Business Plan: Will Your Business Plan survive without You?
I have been remiss in writing for a few months now, due to the recent passing of my 14 1/2 year-old golden retriever, TJ. He was with me through two business schools, two real estate projects, the dot com and real estate bubble bursts, when I had to sell my house for cash to Tyler and the ups and downs of my entrepreneurial career. He was my friend and my rock. You can see my video tribute to TJ at: http://youtu.be/JzF9iE2ljdo.
Needless to say, TJ meant a lot to me. For the entire month of February and the first few weeks of March, I took care of him, spent time with him, until he ultimately passed away in my arms. I don’t regret it for a second, but being unexpectedly sidetracked from my work certainly took a toll on my business. I wasn’t blogging, creating content, and marketing As a result, my lead flow, website visits, etc all went south in a big hurry. It was a big wake up call for me as to how dependent my business is on my being there day in and day out.

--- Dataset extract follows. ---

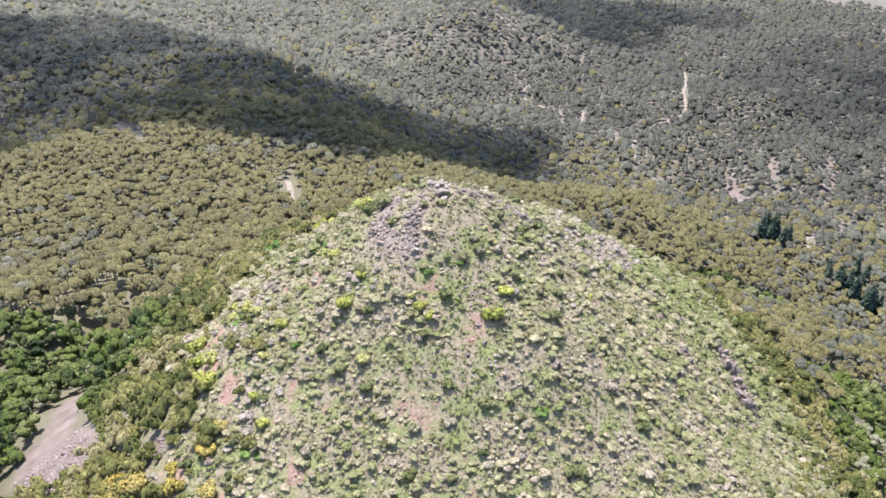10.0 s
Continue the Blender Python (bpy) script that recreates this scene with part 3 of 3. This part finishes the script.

As entrepreneurs, we should aspire to create an entity that can run without us. This gives us the freedom to build the business, expand and grow, to be creative, and to enjoy life, our families, to travel, and to learn. If your business can’t be put on autopilot, is it really a business? Or is it just a job you’ve created for yourself?
I am taking steps now to ensure that my business will always be able to run without me. Life has a way of constantly throwing you change-ups, and if you’re not prepared for them, the results can be devastating. If you’re not yet in a position to put your business on autopilot, and many are not, consider insuring yourself with a disability policy that will cover yourself and your family in the event you are disabled in some way, shape, or form.
When you’re building a business plan and seeking to raise capital, you should think about this issue as well, from the investor’s perspective. What happens to their investment if something happens to you? Who gets control of the voting stock if something happens to one of the key founders? Key person insurance is something many investors will require if you don’t have adequate assets backing their investment.
I’m still sad about losing my friend, but I’m getting by. I’ve even drawn some inspiration from his amazing life to finally get cracking on that book I’ve long wanted to write, which I will dedicate to him. And I’m taking a lesson from this experience to ensure than I never have to worry about having a lapse in my business again.